Intel is the one trying to catch up to TSMC, not vice versa!

The link you give doesn't have any details of Intel's 18A process, including no indication of it innovating in any way, as opposed to TSMC with their "backside power delivery" which is going to be critical for power-hungry SOTA AI chips.

shookness|1 year ago

While you are correct that it is Intel trying to catch TSMC, you are wrong about the origin of backside power delivery. The idea originated at Intel sometime ago, but it would be very ironic if TSMC implements it before Intel...

hinkley|1 year ago

Except for backside power.

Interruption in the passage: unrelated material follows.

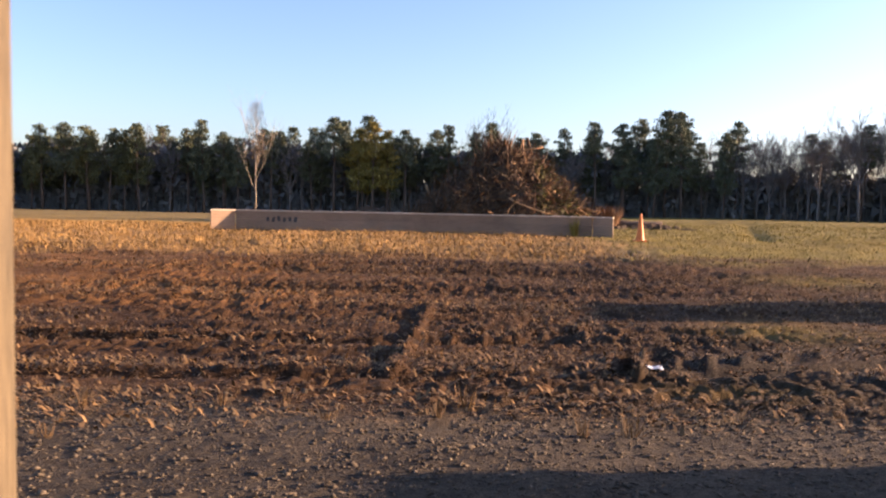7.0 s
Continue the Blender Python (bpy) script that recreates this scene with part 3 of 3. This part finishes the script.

Intel published and had a timeline to ship at least one generation ahead of TSMC. I haven’t been tracking what happened since, but Intel was ahead on this one process improvement. And it’s not a small one, but it doesn’t cancel out their other missteps. Not by half.

ajross|1 year ago

This isn't a comparison of shipping processes though, it's just roadmap products. And in fact until this announcement Intel was "ahead" of TSMC on the 2026 roadmap.

Alifatisk|1 year ago

This is a response to something that’s coming in 2 years? Incredible how far ahead they are

tgtweak|1 year ago

Fabs have a 3+ year lead time from prototyping the node to having it produce production wafers.

blackoil|1 year ago

This will also come in 2026, so not that far ahead.